Why you should care about why news startups are booming
One thing about being an aspiring journalist—not to mention any other kind of journalist—is that the business changes so fast it’s hard to keep up with what it means to be a journalist in the first place.
That’s a problem. It’s also very exciting. I don’t think there’s ever been a more interesting time to be in this racket.
Ken Doctor, a media analyst and consultant who writes the weekly “Newsonomics” column for Harvard’s Nieman Journalism Lab, has written an informative take on what seems to be the dominant trend in digital journalism circles. The headline: “The newsonomics of why everyone seems to be starting a news site.”
Bloggers turned journalism superstars Glenn Greenwald, Ezra Klein and Nate Silver are among those who have either launched or are leading new ventures. Doctor digs into the factors behind the phenomenon, and that’s worth reading even if you won’t likely be launching your own $25 million news site any time soon.
Doctor’s story is a business trend report, and, perhaps because there’s no mention of sports other than Silver’s association with ESPN, that might not strike you as interesting. But it should be if you’re in the midst of or considering a career as a sportswriter. Doctor is writing about the landscape of our business:
Journalists are more mobile than ever. People now bring along their own audiences. Just look at the Twitter followings and some of those in the news. Nate Silver: 653,000. Ezra Klein: 422,000. Glenn Greenwald: 326,000. Matt Yglesias: 100,000. Digital access and social sharing mean that both twentysomethings and veteran voices can develop big followings in a short time …
In the old days, superior regional talent, like that of The Miami Herald’s legendary Sunday magazine, would migrate to The Washington Post and stay there. Now, people come, people go.
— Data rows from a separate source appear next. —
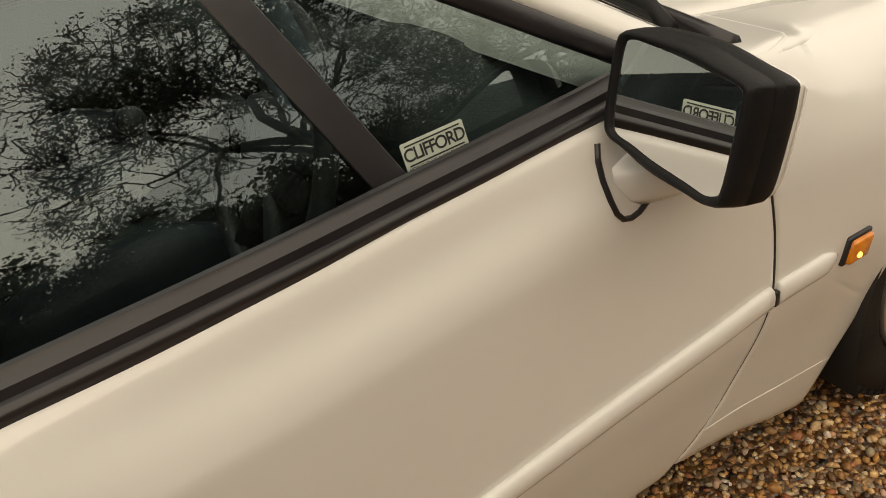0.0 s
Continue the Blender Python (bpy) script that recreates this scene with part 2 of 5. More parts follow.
MORTAR = mat("lime_mortar", (0.64, 0.56, 0.45), 0.95, vary=(0.54, 0.47, 0.38), scale=25, bump=0.8, bump_scale=110)
RENDER = mat("white_render", (0.74, 0.74, 0.74), 0.85, vary=(0.66, 0.66, 0.65), scale=3, bump=0.4, bump_scale=80)
BOARD = mat("grey_weatherboard", (0.30, 0.28, 0.265), 0.7, vary=(0.23, 0.21, 0.20), scale=4, bump=0.3)
BLACKBOARD = mat("dark_weatherboard", (0.035, 0.037, 0.04), 0.7, vary=(0.055, 0.055, 0.057), scale=3, bump=0.3)
TILE = mat("brown_roof_tile", (0.13, 0.075, 0.055), 0.85, vary=(0.08, 0.05, 0.04), scale=5, bump=0.4)
BARK = mat("oak_bark", (0.055, 0.045, 0.036), 0.9, vary=(0.035, 0.03, 0.025), scale=9, bump=0.8, bump_scale=30)
FOLIAGE = mat("dead_oak_foliage", (0.075, 0.048, 0.026), 0.8, vary=(0.05, 0.05, 0.024), scale=3)
GREEN = mat("hedge_green", (0.035, 0.045, 0.02), 0.8, vary=(0.055, 0.05, 0.024), scale=3)
PAPER = mat("white_paper", (0.78, 0.78, 0.82), 0.7, vary=(0.70, 0.70, 0.75), scale=15)
STRIP = mat("pale_blue_bar", (0.30, 0.37, 0.43), 0.35, vary=(0.24, 0.30, 0.36), scale=30)
IRON = mat("black_iron", (0.016, 0.016, 0.018), 0.5, vary=(0.03, 0.028, 0.026), scale=40, bump=0.3)
LAMPON = mat("lit_bulb", (1.0, 0.42, 0.06), 0.3)
LAMPON.node_tree.nodes["Principled BSDF"].inputs["Emission Color"].default_value = (1.0, 0.55, 0.10, 1)
LAMPON.node_tree.nodes["Principled BSDF"].inputs["Emission Strength"].default_value = 3.0


# ---- mesh helpers ----
def part(name, bm, material, parent=None, label="", smooth=True):
    """Link a bmesh as one mesh object under a thing or a part."""
    me = bpy.data.meshes.new(name)
    bm.normal_update()
    bm.to_mesh(me)
    bm.free()
    me.materials.append(material)
    if smooth:
        me.polygons.foreach_set("use_smooth", [True] * len(me.polygons))
    ob = new(name, me)
    ob.parent = parent
    if label:
        tagged(ob, label)
    return ob


def thing(name, label, category, place=(0, 0, 0), group="", kind=""):
    ob = new(name)
    ob.empty_display_size = 0.1
    ob.location = place
    return tagged(ob, label, category, group, kind)


def sharp(ob, degrees=35):
    """Shade flat across edges over the angle."""
    bm = bmesh.new()
    bm.from_mesh(ob.data)
    for e in bm.edges:
        if len(e.link_faces) == 2 and e.calc_face_angle(0) > radians(degrees):
            e.smooth = False
    bm.to_mesh(ob.data)
    bm.free()
    return ob


def box(bm, lo, hi, bevel=0.0, m=None):
    vs = [bm.verts.new((x, y, z)) for x in (lo[0], hi[0]) for y in (lo[1], hi[1]) for z in (lo[2], hi[2])]
    fs = [bm.faces.new([vs[i] for i in f]) for f in ((0, 1, 3, 2), (4, 6, 7, 5), (0, 4, 5, 1), (2, 3, 7, 6), (0, 2, 6, 4), (1, 5, 7, 3))]
    if bevel:
        es = list({e for f in fs for e in f.edges})
        out = bmesh.ops.bevel(bm, geom=es, offset=bevel, segments=2, affect="EDGES", profile=0.5)
        vs = list({v for f in out["faces"] for v in f.verts} | {v for v in vs if v.is_valid})
    if m is not None:
        for v in vs:
            if v.is_valid:
                v.co = m @ v.co
    return vs


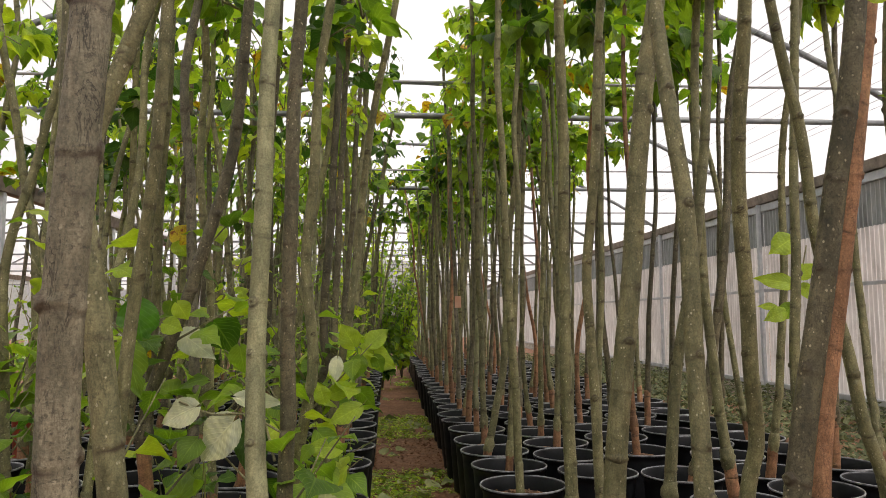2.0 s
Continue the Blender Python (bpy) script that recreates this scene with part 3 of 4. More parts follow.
def shoot_leaves(rnd, path, n, size, spread=1.0, hang=0.0):
    """Leaves set alternately along a shoot; hang: how far their tips hang down."""
    p = smooth_path(path, 0.03)
    out = []
    turn = rnd.uniform(0, 6.28)
    for i in range(n):
        t = 0.12 + 0.88 * (i + rnd.random() * 0.6) / n
        at = p[min(len(p) - 1, int(t * (len(p) - 1)))]
        turn += 2.4 + rnd.uniform(-0.6, 0.6)
        s = size * rnd.choice((0.4, 0.6, 0.75, 0.9, 1.05, 1.25)) * (1.12 - 0.45 * t)
        off = np.array([-math.sin(turn), math.cos(turn), 0.15]) * s * 0.4 * spread
        out.append((at + off, turn, rnd.uniform(-1.0, 0.25) - hang * rnd.random(), rnd.uniform(-0.6, 0.6), s, BLADES[rnd.choice((0, 0, 1, 1, 2, 3, 4, 5))]))
    return out


def crown(tree, top, seed, shoots=7, n=11, length=0.75, size=0.14, material=None, below=0.55, catkins=0):
    """Tufts of leafy shoots on the upper trunk; top is the trunk's tip in the tree's own coordinates."""
    rnd = random.Random(seed * 13 + 5)
    green, yellow, twigs, second, tails = [], [], [], [], []
    tufts = max(1, shoots // 2)
    for k in range(tufts):
        z0 = -below * (k / max(1, tufts - 1)) * rnd.uniform(0.75, 1.15)
        bright = rnd.random() < (0.65 if k == 0 else 0.3)
        for j in range(rnd.choice((2, 3, 3, 4)) if k else 4):
            a = rnd.uniform(0, 6.28)
            L = length * rnd.uniform(0.3, 0.75) * (1.0 if k == 0 else 0.75)
            out = L * rnd.uniform(0.35, 0.8)
            up = L * (rnd.uniform(0.3, 0.9) if k == 0 else rnd.uniform(-0.25, 0.6))
            b = np.array(top) + (0, 0, z0 + rnd.uniform(-0.04, 0.04))
            d = np.array([math.cos(a), math.sin(a), 0])
            path = [b, b + d * out * 0.35 + (0, 0, up * 0.5 + 0.03), b + d * out * 0.8 + (0, 0, up), b + d * out * 1.15 + (0, 0, up * 0.85 - 0.03)]
            sp = smooth_path(path, 0.08)
            twigs.append(tube(sp, np.linspace(0.0055, 0.002, len(sp)), 5))
            for it in shoot_leaves(rnd, path, n, size, 1.1, 0.2):
                q = rnd.random()
                (yellow if q < 0.03 else second if (q < 0.75) == bright else green).append(it)
            for _ in range(catkins):
                c = sp[rnd.randrange(len(sp))] + np.array([rnd.uniform(-0.06, 0.06), rnd.uniform(-0.06, 0.06), 0])
                h = rnd.uniform(0.04, 0.09)
                tails.append(tube([c, c + (rnd.uniform(-0.012, 0.012), 0.004, -h * 0.5), c + (rnd.uniform(-0.02, 0.02), 0, -h)], [0.0025, 0.003, 0.0012], 5))
    made = [put("branchwork", mesh_of("branchwork", *join(twigs), BARK_OLIVE), tree)]
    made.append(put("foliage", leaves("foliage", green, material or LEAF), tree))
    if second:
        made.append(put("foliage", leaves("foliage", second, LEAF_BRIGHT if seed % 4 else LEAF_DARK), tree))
    if yellow:
        made.append(put("yellow_foliage", leaves("yellow_foliage", yellow, LEAF_YELLOW), tree, "yellowing leaves with brown patches"))
    if tails:
        made.append(put("tassel", mesh_of("tassel", *join(tails), CATKIN), tree, "thin hanging green catkins"))
    for ob in made:
        ob["kind"] = "stuff"
    return made


def low_growth(tree, seed, shoots=4, z0=0.42, z1=1.0, n=8, size=0.1, material=None, reach=0.22):
    """Leafy side shoots low on the trunk."""
    rnd = random.Random(seed * 29 + 3)
    items, twigs = [], []
    for k in range(shoots):
        a, z = rnd.uniform(0, 6.28), rnd.uniform(z0, z1)
        d = np.array([math.cos(a), math.sin(a), 0])
        L = rnd.uniform(0.1, 0.38)
        b = np.array([0, 0, z])
        path = [b, b + d * reach * 0.5 + (0, 0, L * 0.5), b + d * reach + (0, 0, L)]
        sp = smooth_path(path, 0.06)
        twigs.append(tube(sp, np.linspace(0.004, 0.0015, len(sp)), 5))
        items += shoot_leaves(rnd, path, n, size, 1.2, -0.75)
    a = put("side_growth", mesh_of("side_growth", *join(twigs), BARK_OLIVE), tree)
    b = put("low_foliage", leaves("low_foliage", items, material or LEAF), tree)
    a["kind"] = b["kind"] = "stuff"


TREES = {}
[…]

The movement that we’ve seen growing over the past several years will only increase as legacy and startup news companies compete and journalists balance the massive traffic, brand support, and stability the old brands offer against to the allure of the new and of building their own brand and products.
There are people thriving in this fast-moving environment, and I’ll tell you one thing they all have in common: They have not been incurious about or dismissive of the changes roiling the industry.
Half a decade ago—an eternity!—a video got passed around showing elite Beltway media pundits responding to a question C-SPAN hosts had begun asking: “Are you on Twitter?” The video was six solid minutes of journalism titans joking about how they didn’t think anybody would care about what they had for lunch.
Here were some of the top people in the profession responding to something that—it was already evident—had a chance to become a major factor in that industry with complete indifference. They couldn’t have been bothered to actually engage with it, use it, think about its consequences or potential strengths and weaknesses. They’d heard—from each other—that it was people talking about what they’d eaten for lunch, so … meh.
Don’t be those people. You’re not going to see any of them mentioned in stories about the exciting things that are happening in journalism.